I've gone through several iterations and am in a happy place with my recent choice after a lot of field-testing.  I've learned you want a bullet with enough lethality (is that  a real word?) to drop a pig in its tracks when properly placed.  I knew that all along, but at one time I was carrying a .44 revolver with a scope - nothing wrong with the caliber, but a little difficult to place the bullet accurately time after time using a pistol. This lesson was reinforced on a summer night in South Texas, recently.  One night, shortly after dark, using a light, I shot a large hog.  It squealed and ran through the black brush.  This particular summer had brought alot of rain and the grass and black brush was incredibly thick and waist-high.  I decided to head back to the truck and drive to the last spot the hog was seen.  From there I retrieved a spotlight and a pistol without a scope to navigate through the brush.  I took my time and considered all the things that could happen while pursuing a wounded hog in the black Texas summer night.  I had been reading African hunting stories and imagined myself as a PH retrieving an injured animal and wondered how they did it.   It sounds adventurous, almost fun when reading about it, but to step in those boots puts it into a different light.  Dropping a hog in its tracks became much more important than before.  Cautiously, looking for snakes with each step, I followed the blood trail as it entered a tunnel within the black brush.  There was nothing to do but enter the tunnel on hands and knees, trying to keep the thorns from ripping my shirt while keeping alert for the hog.  Splashes of bright red clearly marked the hog's trail - right up to the monster rattler crossing the trail.  The snake's head had already passed and the body was crossing the trail much as a train crosses a road.  And it kept on going.  And it kept moving.  Finally, I decided to shoot the snake.  I held on the snake and squeezed the trigger...and several rattlers in this bush began rattling all around me.  I backed out of the tunnel after checking my backtrail closely and decided I could wait to retrieve this particular hog until a later time.
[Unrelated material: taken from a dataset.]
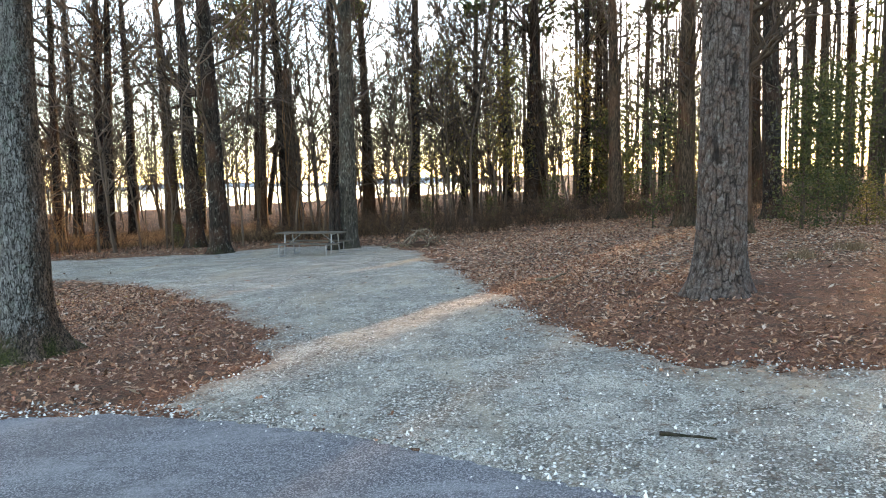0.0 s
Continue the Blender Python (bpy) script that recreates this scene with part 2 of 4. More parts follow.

Next, I moved to a 30/06 with a Zeiss 3X9X50 as a way to improve accuracy and pick up the most light possible.  I began setting feeders to go off 30 minutes after dark and hunted only on moonlit nights.  When doing this, it's critical to know when the moon rises as if it does not come up until 2 AM, there is a lot of dark time until you have enough light to shoot with.  This was pretty successful, but I had some challenges with cloud cover dimming my light and seeing the precise 'cross' in the crosshairs.  I was shooting really large boars that could prove dangerous if you pursue them in the bush and I wanted toknow exactly where the bullet was going.

I progressed to a night light on my feeders so I could see crosshairs clearly on the hogs. This worked great when the hogs would come under the light but sometimes I had educated hogs who would not enter into the light under the feeder - they would skirt around it and never come into the light - all I could see were silhouettes, which absorbed the crosshairs and made it impossible to be precise.

Now I have a scope with an illuminated reticle - a Weaver Classic Extreme 3X9X50 with a 30mm tube.  A .35 Whelen makes a bigger hole than a 30/06, so I got a M700 CDL and had the barrel shortened for ease of use and quick handling.  This has proven to be the best hog rig I've had so far.  I call it 'Thumper' and it optimizes everything about hog hunting for me.  After alot of trial and error hunting hogs in many different circumstances, I think I will be using this rig for a long, long time.


I took this hog recently in the evening on a dark moon.  I climbed into my tree blind after scattering some corn on a hog trail and watched the sun drop beneath the tree tops.  As the sun was brightly in my eye when looking west, I was impressed by how fast it went from bright in my eye, to partially obscured to wholly gone, within seconds.  Then I heard the grunting of pigs.  I looked where I placed the the corn in the trail 50 yards distant but could see nothing with my naked eye.  I looked through my binoculars and a herd of hogs jumped out at me.  Amazing - they were right there, but in the darkness, were invisible to my naked eyes.  Since this hog was the largest, I put my scope on it, and the crosshairs disappeared.  I illuminated the reticle, which lights a small dot in the vortex of the crosshairs, and placed it on the point of the shoulder. The gun boomed as I squeezed the trigger and the hog lie motionless. 

When taking the shot, I did not know whether it was a sow or boar, whether it was big or small - only that it was the largest in the herd and was well within range. I could see only its darkness of form, and when it was broadside.  And that's all that 'Thumper' needs to add to its collection of successes.